The first words Whelan bellows for example are “I am out of time” on the album’s opener essentially of the same name, the line between a fictitious city reckoning with its impending doom and a man faced with the very real prospect of his own death blurred from the outset. Later in the record Whelan addresses his illness directly in the gritted teeth defiance of eighth track Kill The Disease. With a chorus of “Fight back / Kill the disease / Stand up / Kill the disease”, and a closing salvo of “I’ll kill it before it kills me” – all delivered atop furious death metal – it’s an emphatic ‘fuck cancer’ anthem, and arguably one of the tracks that best captures the album’s central message that tomorrow is not a certainty so you must seize today and live.
Even if you remove all emotion from it though – and good luck with that – Last Day Of Sun is still a gargantuan death metal record. FUMING MOUTH can groove, they can thrash, they can go doomy, and generally they jump from one of these things to another and back again multiple times in each track. They’ve always had a considerable hardcore influence in their sound which just sharpens everything that little bit more, and having leant once again on the inimitable Kurt Ballou for production of course they sound absolutely massive here. The HM-2 is dialled to perfection, the bass a constant rumble, and the drums tight and punchy as needed to grant the music its heft and propulsion. It makes for a thick and imposing sound, with all the agony and fury and conviction in Whelan’s vocals only adding to its power at every turn.

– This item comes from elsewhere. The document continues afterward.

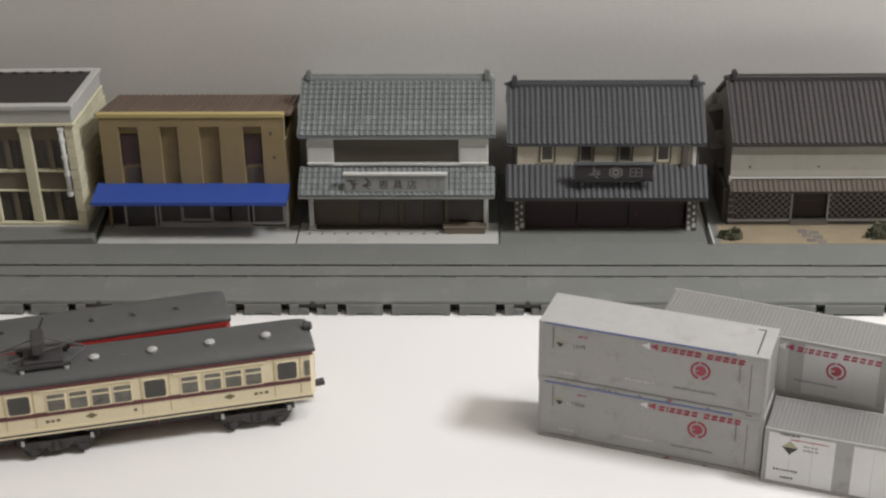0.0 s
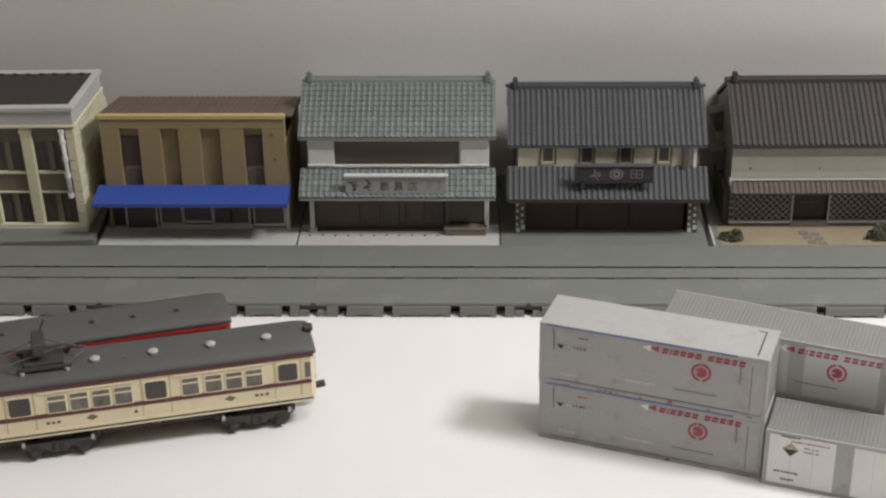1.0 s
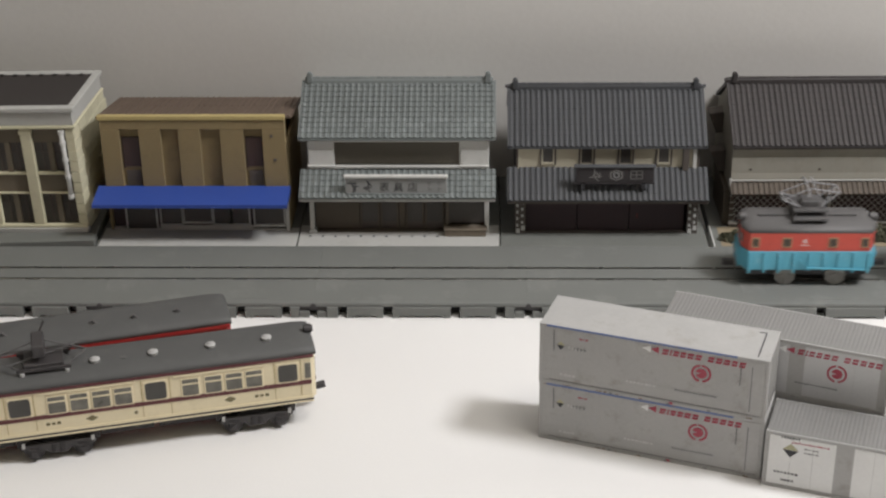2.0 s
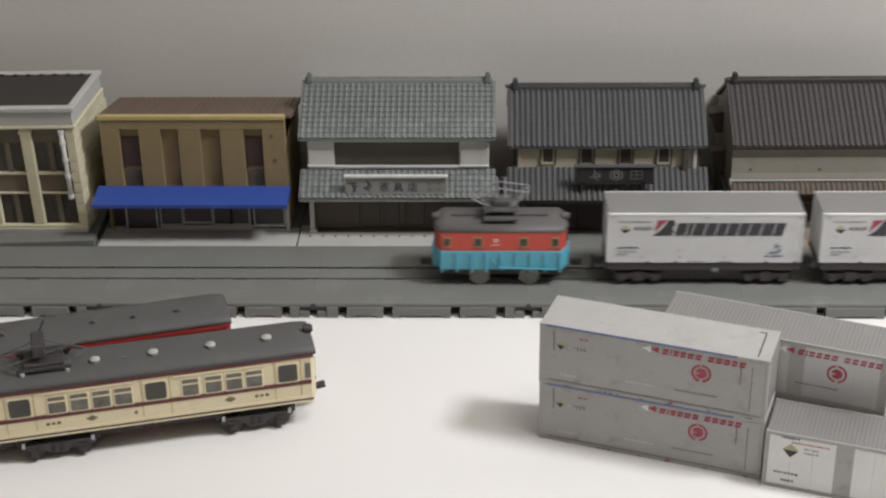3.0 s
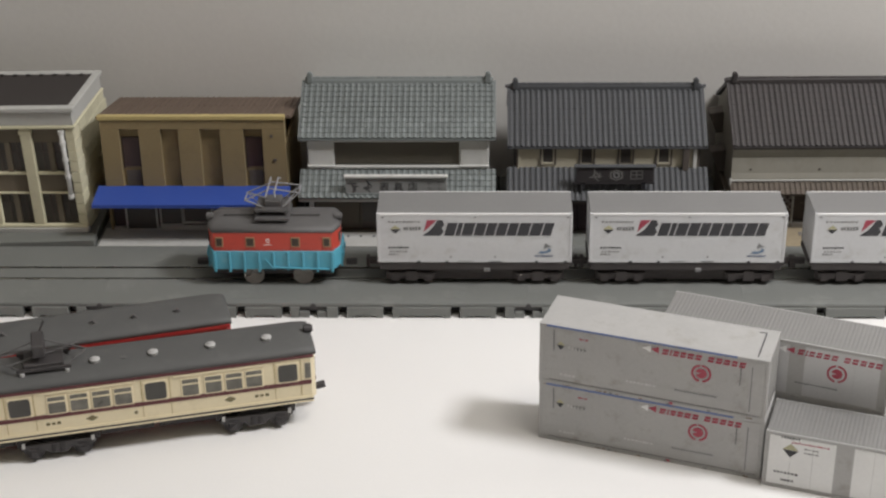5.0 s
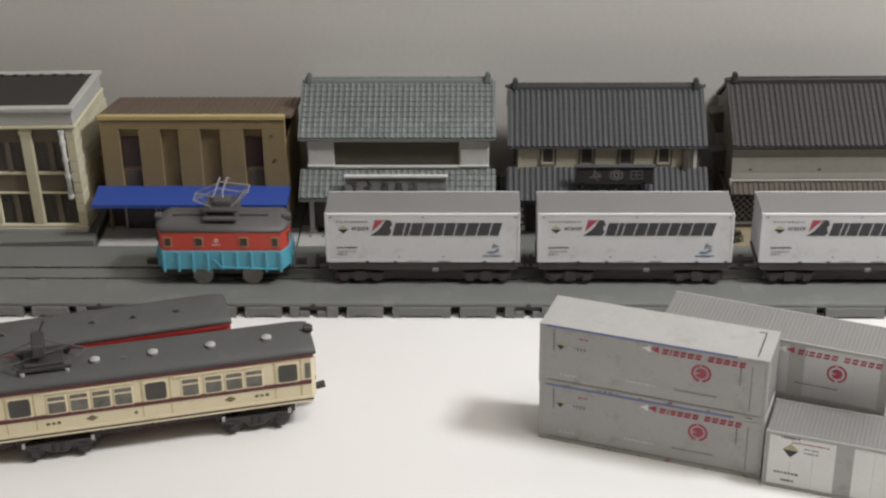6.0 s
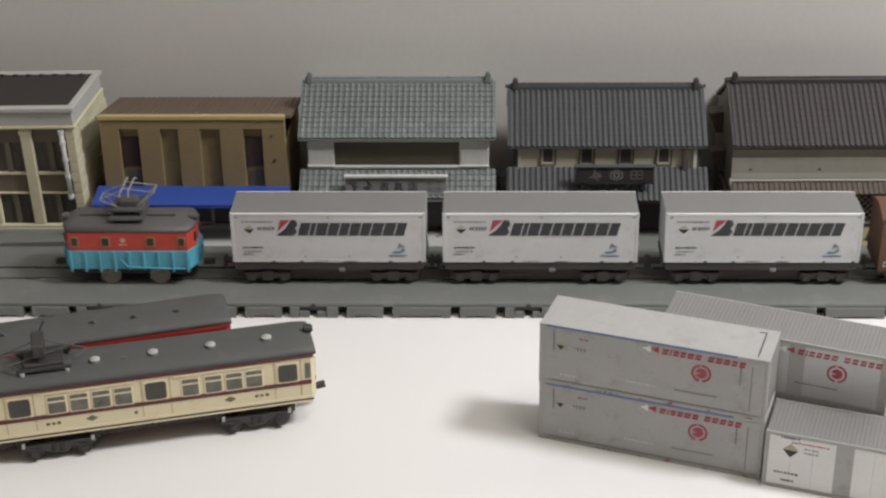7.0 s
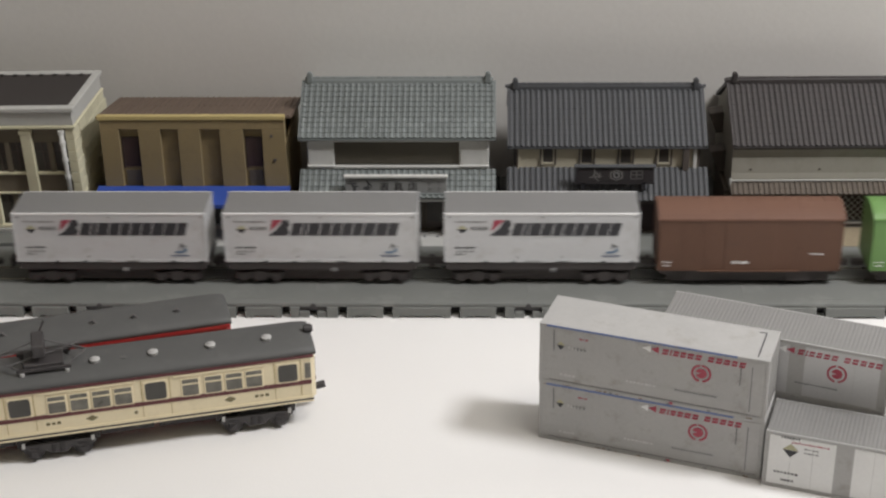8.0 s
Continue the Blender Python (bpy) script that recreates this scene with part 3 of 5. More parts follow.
TRACK_Y = 469.0
loco = locomotive()
wagons, loads = [], []
w0 = flat_wagon()
c0 = white_container()
for k in range(3):
    wagons.append(w0 if k == 0 else copy_thing(w0, at_mm(0, 0, 0)))
    loads.append(c0 if k == 0 else copy_thing(c0, at_mm(0, 0, 0)))
brown = box_wagon("covered_wagon", "plain brown covered goods wagon with small white print", M_BROWN, M_BROWNROOF, 58.5, 23.8, "")
green = box_wagon("green_wagon", "bright green covered goods wagon, last in the train", M_GREEN, M_GREEN, 58.5, 23.8, "")

# left end of the first container, in millimetres along the street, time by time
RUN = ((0.0, 333.0), (1.0, 235.0), (1.6, 176.4), (1.7, 166.6), (2.2, 116.0), (2.8, 56.7), (3.0, 37.9), (3.1, 27.4), (3.2, 18.0), (3.3, 9.1), (3.4, 1.4), (3.5, -6.2), (3.6, -13.8), (3.7, -20.2), (3.8, -24.8), (3.9, -27.2), (4.0, -28.1), (4.2, -29.2), (4.5, -30.4), (4.7, -32.0),
       (5.2, -38.2), (5.8, -47.4), (6.0, -52.2), (6.2, -58.0), (6.5, -66.9), (7.0, -82.5), (7.2, -89.6), (7.4, -100.2), (7.5, -106.7), (7.6, -113.8), (7.8, -130.3), (8.0, -153.0))


def motions():
    def run(ob, dx, dy=0.0, z=RZ):
        walk(ob, [(t, at_mm(x + dx, TRACK_Y + dy, z)) for t, x in RUN])

    def roll(ob):
        """Each wheel turns on its axle by the way that its wagon has gone."""
        rows = [k / FPS for k in range(int(8 * FPS) + 1)]
        way = np.interp(rows, [t for t, x in RUN], [x for t, x in RUN])
        for w in ob.children:
            if w.name.split(".")[0] == "wheel":
                at, r = w.location.copy(), w["radius"]
                walk(w, [(t, Matrix.Translation(at) @ Matrix.Rotation(x / r, 4, "Y")) for t, x in zip(rows, way)])

    for ob in (loco, *wagons, brown, green):
        roll(ob)
    run(loco, -33.7)
    for k, off in enumerate((0.0, 68.0, 138.9)):
        run(wagons[k], off + CL / 2)
        run(loads[k], off, -CD / 2, RZ + 8.76)
    run(brown, 207.6 + 29.2)
    run(green, 275.4 + 29.2)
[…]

There is nuance within the onslaught too – a hypnotic melodic interlude of sorts in the form of Leaving Euphoria for example, or even the tortured sludgy ‘break’ of the 54-second Disgusterlude in a way – but surely the most towering highlight both in terms of variation and indeed on the album as a whole is its lead single The Silence Beyond Life. Even if you’ve listened ahead and know what’s coming there is still no moment more jaw-dropping than this track’s pivot to gigantic clean vocals as Whelan sings of fighting to survive even as you feel dead on the inside. It hits a level of anthemia that’s never really matched or even re-attempted on the rest of the record, the closest it comes to it being in the climactic Postfigurement which again brings melody directly into the death metal framework to end things on a note of hope.

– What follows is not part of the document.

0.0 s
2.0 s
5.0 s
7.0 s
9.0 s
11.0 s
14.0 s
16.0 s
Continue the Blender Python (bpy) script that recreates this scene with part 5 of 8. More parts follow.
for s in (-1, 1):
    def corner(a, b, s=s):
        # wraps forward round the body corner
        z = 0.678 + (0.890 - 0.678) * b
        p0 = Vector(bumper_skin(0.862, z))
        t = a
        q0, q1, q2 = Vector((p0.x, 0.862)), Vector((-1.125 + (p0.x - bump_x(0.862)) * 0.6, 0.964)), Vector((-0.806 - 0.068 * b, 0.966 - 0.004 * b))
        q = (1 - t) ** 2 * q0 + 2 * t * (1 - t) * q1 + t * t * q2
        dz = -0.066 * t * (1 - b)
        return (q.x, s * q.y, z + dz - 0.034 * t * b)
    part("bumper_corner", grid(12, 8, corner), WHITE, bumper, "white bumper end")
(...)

If that sounds like a missed opportunity though, it should be emphasised that there is not a single second of Last Day Of Sun’s 46-minute runtime that lacks power or quality; there is no doubt whatsoever that 2023 will be remembered as an outstanding year for death metal, and this will forever be one of its most crowning achievements. Of course the story behind it elevates it – there isn’t really a world in which it couldn’t – but at no point do FUMING MOUTH allow things like goodwill and sympathy to excuse them from producing anything less than excellence. A triumph on every level and an album that will live ever so fittingly in the memories of all who hear it for many years to come.
Rating: 9/10
Last Day Of Sun is set for release on November 3rd via Nuclear Blast Records.